┌─ EXTRACTED DATA

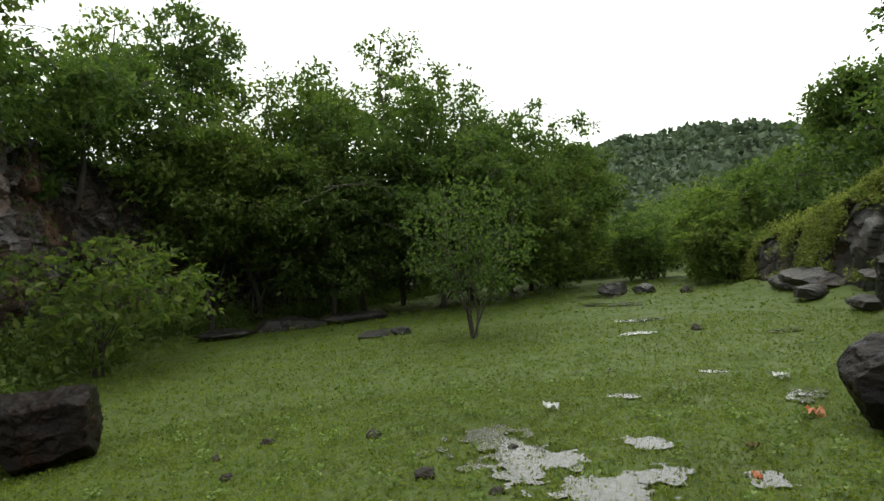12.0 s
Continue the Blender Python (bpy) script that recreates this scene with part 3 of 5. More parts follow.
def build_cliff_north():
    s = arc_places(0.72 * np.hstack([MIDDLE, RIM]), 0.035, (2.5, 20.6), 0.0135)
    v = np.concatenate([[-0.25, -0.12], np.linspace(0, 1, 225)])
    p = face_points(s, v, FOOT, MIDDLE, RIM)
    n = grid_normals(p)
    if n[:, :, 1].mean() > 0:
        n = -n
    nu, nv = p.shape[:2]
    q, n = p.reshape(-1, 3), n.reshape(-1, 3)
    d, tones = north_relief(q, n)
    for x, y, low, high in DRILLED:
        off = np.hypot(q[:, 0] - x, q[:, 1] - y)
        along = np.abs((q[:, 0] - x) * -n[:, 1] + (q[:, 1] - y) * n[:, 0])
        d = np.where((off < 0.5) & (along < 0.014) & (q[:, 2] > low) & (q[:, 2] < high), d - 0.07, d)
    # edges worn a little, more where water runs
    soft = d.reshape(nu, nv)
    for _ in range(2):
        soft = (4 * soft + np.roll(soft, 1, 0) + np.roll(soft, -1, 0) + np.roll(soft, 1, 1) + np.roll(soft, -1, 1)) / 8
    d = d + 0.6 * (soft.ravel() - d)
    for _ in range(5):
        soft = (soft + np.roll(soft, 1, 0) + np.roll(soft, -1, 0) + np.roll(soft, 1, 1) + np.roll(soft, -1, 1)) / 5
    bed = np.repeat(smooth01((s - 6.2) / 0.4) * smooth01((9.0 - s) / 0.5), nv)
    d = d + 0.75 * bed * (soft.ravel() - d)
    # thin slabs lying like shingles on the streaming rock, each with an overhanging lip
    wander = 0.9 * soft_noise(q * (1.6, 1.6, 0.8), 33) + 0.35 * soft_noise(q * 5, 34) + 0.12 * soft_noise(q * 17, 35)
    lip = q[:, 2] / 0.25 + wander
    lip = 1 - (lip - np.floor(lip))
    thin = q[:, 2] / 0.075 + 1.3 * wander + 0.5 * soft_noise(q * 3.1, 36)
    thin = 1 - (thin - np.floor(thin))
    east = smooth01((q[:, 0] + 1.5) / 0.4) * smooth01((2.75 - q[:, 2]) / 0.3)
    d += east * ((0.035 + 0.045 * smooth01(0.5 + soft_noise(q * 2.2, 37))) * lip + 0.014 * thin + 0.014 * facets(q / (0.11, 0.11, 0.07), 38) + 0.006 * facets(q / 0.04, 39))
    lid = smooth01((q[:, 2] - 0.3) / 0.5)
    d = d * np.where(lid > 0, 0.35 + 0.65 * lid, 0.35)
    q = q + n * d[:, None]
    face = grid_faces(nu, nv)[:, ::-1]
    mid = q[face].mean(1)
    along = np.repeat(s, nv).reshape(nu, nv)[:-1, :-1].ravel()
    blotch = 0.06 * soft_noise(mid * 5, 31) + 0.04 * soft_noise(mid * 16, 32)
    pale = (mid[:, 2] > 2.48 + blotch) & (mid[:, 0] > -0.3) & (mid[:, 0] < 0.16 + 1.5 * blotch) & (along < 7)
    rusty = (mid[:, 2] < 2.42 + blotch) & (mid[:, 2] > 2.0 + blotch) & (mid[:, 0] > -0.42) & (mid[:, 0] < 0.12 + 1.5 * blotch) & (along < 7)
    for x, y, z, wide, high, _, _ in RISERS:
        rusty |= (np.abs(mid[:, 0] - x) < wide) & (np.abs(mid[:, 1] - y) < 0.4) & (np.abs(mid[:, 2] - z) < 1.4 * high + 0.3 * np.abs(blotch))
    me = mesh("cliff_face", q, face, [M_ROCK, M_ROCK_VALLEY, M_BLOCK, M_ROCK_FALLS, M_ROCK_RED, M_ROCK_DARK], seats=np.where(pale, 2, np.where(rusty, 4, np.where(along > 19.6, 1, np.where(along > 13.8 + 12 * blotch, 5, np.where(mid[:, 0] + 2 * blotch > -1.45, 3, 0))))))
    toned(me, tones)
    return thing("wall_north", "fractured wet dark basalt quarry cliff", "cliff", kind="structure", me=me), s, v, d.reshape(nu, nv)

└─
┌─ EXTRACTED DATA

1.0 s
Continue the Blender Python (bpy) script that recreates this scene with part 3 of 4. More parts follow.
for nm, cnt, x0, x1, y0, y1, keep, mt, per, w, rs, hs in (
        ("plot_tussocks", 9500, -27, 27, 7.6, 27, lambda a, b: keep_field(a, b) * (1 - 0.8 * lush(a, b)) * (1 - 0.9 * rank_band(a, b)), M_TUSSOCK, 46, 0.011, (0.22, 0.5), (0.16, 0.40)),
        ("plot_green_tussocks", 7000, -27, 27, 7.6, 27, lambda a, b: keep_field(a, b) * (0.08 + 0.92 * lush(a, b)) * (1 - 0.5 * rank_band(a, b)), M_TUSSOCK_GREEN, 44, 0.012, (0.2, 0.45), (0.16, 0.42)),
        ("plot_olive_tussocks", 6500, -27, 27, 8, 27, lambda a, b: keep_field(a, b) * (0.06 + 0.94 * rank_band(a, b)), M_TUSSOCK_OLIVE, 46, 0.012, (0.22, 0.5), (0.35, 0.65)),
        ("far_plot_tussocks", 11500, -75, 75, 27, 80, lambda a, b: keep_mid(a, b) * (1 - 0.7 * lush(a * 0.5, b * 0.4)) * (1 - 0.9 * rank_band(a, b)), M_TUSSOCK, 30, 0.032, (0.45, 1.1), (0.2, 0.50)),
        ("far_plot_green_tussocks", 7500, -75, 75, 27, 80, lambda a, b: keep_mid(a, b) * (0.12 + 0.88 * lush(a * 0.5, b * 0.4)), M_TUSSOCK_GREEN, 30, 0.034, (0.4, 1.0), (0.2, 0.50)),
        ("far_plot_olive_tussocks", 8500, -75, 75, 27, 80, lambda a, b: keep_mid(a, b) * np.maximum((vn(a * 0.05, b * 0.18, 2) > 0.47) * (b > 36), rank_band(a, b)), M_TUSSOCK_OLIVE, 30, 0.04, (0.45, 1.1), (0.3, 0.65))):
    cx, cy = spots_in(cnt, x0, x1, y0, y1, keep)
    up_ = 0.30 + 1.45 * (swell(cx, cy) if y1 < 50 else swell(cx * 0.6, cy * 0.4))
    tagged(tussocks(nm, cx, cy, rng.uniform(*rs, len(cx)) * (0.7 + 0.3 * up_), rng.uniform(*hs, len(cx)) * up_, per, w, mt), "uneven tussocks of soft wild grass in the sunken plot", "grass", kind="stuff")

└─

* [WHAT THE EXERCISE ASKS]
Select and copy every line of the material that holds the string "this".

* [RESULT BELOW]
Continue the Blender Python (bpy) script that recreates this scene with part 3 of 5. More parts follow.
Continue the Blender Python (bpy) script that recreates this scene with part 3 of 4. More parts follow.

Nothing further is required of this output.